Pendidikan merupakan kebutuhan dasar setiap manusia untuk menjamin keberlangsungan hidupnya agar lebih bermartabat. Karena itu negara memiliki kewajiban untuk memberikan pelayanan pendidikan yang bermutu kepada setiap warganya tanpa terkecuali termasuk mereka yang memiliki perbedaan dalam kemampuan (difabel) seperti yang tertuang pada UUD 1945 pasal 31 (1). Oleh sebab itu, pendidikan di sekolah dasar saat ini wajib menerima semua calon peserta didik dengan segala keistimewaannya asalkan telah memenuhi usia masuk sekolah dasar, yaitu berusia tujuh tahun. Meskipun demikian untuk kedepannya akan ada sedikit hambatan di dalam pembelajarannya, misalnya mengalami kesulitan belajar atau kesulitan dalam bersosialisasi dengan teman-temannya.

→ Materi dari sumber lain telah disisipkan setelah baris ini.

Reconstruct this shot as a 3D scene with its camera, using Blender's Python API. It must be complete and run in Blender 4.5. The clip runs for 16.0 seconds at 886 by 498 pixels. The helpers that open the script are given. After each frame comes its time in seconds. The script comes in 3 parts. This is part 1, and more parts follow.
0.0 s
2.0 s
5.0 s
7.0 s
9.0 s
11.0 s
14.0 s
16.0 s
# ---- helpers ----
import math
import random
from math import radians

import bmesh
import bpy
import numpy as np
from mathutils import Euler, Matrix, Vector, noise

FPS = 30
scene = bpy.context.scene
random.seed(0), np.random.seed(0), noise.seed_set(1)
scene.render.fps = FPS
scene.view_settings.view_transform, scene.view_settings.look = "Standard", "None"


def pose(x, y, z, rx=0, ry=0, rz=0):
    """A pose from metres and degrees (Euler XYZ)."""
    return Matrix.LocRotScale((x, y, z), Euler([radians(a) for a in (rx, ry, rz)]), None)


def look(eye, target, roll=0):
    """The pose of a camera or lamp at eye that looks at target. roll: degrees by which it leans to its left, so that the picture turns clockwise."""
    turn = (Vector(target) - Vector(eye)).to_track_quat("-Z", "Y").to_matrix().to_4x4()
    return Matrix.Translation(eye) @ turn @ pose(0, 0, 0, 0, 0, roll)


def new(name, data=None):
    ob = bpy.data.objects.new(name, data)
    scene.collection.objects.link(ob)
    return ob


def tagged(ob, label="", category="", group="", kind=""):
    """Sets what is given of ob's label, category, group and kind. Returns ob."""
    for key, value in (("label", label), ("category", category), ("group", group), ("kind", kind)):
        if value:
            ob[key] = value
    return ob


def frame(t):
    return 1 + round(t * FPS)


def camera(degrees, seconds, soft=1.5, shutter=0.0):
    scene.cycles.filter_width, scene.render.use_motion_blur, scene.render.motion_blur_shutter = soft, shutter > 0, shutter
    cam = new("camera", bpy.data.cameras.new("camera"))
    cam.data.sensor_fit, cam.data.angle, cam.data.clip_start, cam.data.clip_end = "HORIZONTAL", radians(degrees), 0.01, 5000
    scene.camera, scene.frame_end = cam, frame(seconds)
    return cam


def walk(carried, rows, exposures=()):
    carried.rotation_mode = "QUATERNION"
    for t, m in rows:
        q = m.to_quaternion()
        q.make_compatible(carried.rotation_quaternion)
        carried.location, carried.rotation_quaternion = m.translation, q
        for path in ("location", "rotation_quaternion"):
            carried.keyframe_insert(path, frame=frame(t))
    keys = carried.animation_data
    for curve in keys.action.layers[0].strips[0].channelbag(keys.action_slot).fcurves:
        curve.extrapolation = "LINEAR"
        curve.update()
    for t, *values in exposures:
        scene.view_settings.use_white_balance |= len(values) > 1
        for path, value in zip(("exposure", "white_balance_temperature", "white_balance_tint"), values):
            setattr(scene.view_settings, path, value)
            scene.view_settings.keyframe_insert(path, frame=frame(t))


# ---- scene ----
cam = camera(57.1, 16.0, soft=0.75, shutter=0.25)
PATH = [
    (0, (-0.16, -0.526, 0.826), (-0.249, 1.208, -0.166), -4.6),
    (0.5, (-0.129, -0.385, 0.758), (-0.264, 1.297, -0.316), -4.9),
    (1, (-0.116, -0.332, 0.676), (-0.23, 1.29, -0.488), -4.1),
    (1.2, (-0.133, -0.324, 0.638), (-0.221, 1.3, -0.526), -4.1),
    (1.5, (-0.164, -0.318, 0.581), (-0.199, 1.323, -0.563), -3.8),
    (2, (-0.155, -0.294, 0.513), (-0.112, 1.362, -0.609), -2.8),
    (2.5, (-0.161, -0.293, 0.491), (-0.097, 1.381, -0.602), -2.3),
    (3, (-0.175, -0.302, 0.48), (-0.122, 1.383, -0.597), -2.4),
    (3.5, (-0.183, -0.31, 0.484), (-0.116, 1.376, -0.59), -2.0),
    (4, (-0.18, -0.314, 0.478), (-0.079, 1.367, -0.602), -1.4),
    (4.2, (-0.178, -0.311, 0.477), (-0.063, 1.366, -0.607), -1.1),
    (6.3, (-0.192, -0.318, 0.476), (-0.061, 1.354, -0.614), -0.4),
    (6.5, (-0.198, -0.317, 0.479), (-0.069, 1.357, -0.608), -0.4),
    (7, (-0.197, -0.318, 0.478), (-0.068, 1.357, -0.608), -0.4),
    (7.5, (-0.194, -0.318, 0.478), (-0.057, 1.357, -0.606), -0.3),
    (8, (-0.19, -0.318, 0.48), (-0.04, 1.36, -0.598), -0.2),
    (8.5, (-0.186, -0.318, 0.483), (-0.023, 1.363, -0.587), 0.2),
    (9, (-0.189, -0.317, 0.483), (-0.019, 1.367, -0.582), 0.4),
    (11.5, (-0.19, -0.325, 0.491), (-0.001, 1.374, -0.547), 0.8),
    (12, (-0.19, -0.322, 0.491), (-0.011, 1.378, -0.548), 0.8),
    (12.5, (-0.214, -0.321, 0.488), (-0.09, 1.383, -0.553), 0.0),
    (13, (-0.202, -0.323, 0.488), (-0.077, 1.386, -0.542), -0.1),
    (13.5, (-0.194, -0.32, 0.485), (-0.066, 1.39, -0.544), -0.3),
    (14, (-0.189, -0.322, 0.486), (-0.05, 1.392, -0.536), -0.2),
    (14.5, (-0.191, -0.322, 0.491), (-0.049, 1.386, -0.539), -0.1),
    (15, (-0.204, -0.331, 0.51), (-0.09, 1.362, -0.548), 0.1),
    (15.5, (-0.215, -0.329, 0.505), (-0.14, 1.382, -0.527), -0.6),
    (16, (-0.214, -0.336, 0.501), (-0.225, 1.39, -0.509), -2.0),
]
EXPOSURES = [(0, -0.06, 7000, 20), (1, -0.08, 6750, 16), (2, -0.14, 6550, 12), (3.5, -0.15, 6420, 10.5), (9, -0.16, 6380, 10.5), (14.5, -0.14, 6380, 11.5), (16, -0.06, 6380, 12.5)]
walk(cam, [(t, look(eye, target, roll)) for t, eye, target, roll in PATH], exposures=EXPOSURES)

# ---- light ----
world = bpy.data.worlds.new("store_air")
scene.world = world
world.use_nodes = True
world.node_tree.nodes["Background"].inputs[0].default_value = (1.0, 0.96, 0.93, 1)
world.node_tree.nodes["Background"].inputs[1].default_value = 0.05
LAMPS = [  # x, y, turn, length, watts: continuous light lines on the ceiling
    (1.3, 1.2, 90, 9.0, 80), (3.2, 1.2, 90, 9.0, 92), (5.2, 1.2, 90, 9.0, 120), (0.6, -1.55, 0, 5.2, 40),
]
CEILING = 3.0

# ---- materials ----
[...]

Dalam pendidikan reguler di sekolah dasar sering dijumpai peserta didik yang mengalami kesulitan belajar. Hal ini dikarenakan kemampuan dan kebutuhan siswa yang satu dengan siswa yang lain berbeda. Ada siswa yang cepat sekali dalam menerima pelajaran, ada yang sedang, adapula yang sangat lambat. Guru sebagai pemimpin di dalam kelasnya, harus cepat tanggap jika menjumpai hal yang demikian. Adanya pengelolaan yang cepat dan tepat oleh guru, dapat mengoptimalkan kemampuan siswa agar bisa turut bersaing di dalam kelasnya. Namun jika guru lambat dalam memberikan respon dan kurang tahu bagaimana cara mengatasi peserta didik yang heterogen tersebut, maka pembelajaran yang berlangsung di kelas akan kurang optimal dan daya saing antar peserta didik tidak seimbang.

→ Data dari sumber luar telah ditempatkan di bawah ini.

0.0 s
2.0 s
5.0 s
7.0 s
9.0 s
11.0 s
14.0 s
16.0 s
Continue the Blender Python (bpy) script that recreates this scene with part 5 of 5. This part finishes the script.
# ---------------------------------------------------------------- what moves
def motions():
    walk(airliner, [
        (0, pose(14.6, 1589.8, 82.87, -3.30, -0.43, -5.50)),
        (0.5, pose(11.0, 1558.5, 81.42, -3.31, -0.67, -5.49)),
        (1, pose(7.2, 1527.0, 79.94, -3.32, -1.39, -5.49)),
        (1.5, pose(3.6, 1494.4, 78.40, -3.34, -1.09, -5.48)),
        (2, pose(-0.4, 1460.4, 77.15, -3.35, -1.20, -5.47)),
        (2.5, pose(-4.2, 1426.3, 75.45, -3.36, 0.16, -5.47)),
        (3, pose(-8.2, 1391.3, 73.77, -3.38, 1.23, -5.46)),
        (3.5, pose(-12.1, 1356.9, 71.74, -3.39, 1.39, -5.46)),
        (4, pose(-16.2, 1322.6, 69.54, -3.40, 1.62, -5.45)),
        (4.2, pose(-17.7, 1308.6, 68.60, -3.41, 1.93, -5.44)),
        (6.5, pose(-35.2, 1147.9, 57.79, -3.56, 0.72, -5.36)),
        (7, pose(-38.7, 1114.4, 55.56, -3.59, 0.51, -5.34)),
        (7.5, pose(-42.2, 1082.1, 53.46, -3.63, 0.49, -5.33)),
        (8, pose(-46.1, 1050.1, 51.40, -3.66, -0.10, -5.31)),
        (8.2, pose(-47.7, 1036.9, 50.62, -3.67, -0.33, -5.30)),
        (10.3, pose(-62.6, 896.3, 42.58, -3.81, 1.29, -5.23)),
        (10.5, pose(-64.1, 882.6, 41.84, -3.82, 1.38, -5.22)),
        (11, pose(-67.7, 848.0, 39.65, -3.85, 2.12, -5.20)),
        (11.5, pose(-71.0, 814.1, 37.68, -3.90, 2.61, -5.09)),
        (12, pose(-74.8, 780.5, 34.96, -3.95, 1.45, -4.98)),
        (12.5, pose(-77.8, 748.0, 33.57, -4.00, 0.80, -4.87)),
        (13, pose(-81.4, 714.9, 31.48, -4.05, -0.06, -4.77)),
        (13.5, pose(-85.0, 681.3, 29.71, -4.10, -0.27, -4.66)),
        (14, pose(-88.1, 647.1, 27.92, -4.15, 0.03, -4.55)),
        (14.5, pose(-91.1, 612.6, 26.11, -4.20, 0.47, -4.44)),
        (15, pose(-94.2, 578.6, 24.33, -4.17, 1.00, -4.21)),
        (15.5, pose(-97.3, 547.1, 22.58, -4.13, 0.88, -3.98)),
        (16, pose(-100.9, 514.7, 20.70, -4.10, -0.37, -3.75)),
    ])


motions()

Guru harus bisa yang memberikan pembelajaran yang disesuaikan dengan kebutuhan peserta didik yang memiliki kelainan dan/atau memiliki potensi kecerdasan dan bakat istimewa pada sekolah regular dalam satu kesatuan yang sistemik. Dalam melaksanakan pembelajarannya, guru harus mampu melibatkan seluruh peserta didik tanpa kecuali, meliputi: anak yang memiliki perbedaan bahasa, kekurangan gizi, tidak berprestasi, anak yang berbeda agama, dan sebagainya. Mereka dididik dan diberikan layanan pendidikan yang sesuai dengan cara yang ramah dan penuh kasih sayang tanpa diskriminasi. Guru harus mampu menciptakan dan menjaga komunitas kelas yang hangat, menerima keanekaragaman, dan menghargai perbedaan. Guru juga mempunyai tanggung jawab menciptakan suasana kelas yang menampung semua anak secara penuh dengan menekankan suasana dan perilaku sosial yang menghargai perbedaan yang menyangkut kemampuan, kondisi fisik, sosial ekonomi, suku, agama, dan sebagainya.
Untuk menciptakan suasana kelas yang optimal, guru sedini mungkin harus bisa mendeteksi kesulitan-kesulitan belajar yang dialami masing-masing peserta didiknya. Adanya komunikasi yang baik antara guru dengan peserta didik, diharapkan mampu membuat peserta didik untuk lebih bersikap terbuka dan mau menceritakan kesulitan-kesulitan belajar yang dialaminya. Oleh karena itu, dalam proses pendeteksian ini, guru pertama kali harus menciptakan hubungan yang baik dengan peserta didik yang mengalami kesulitan belajar.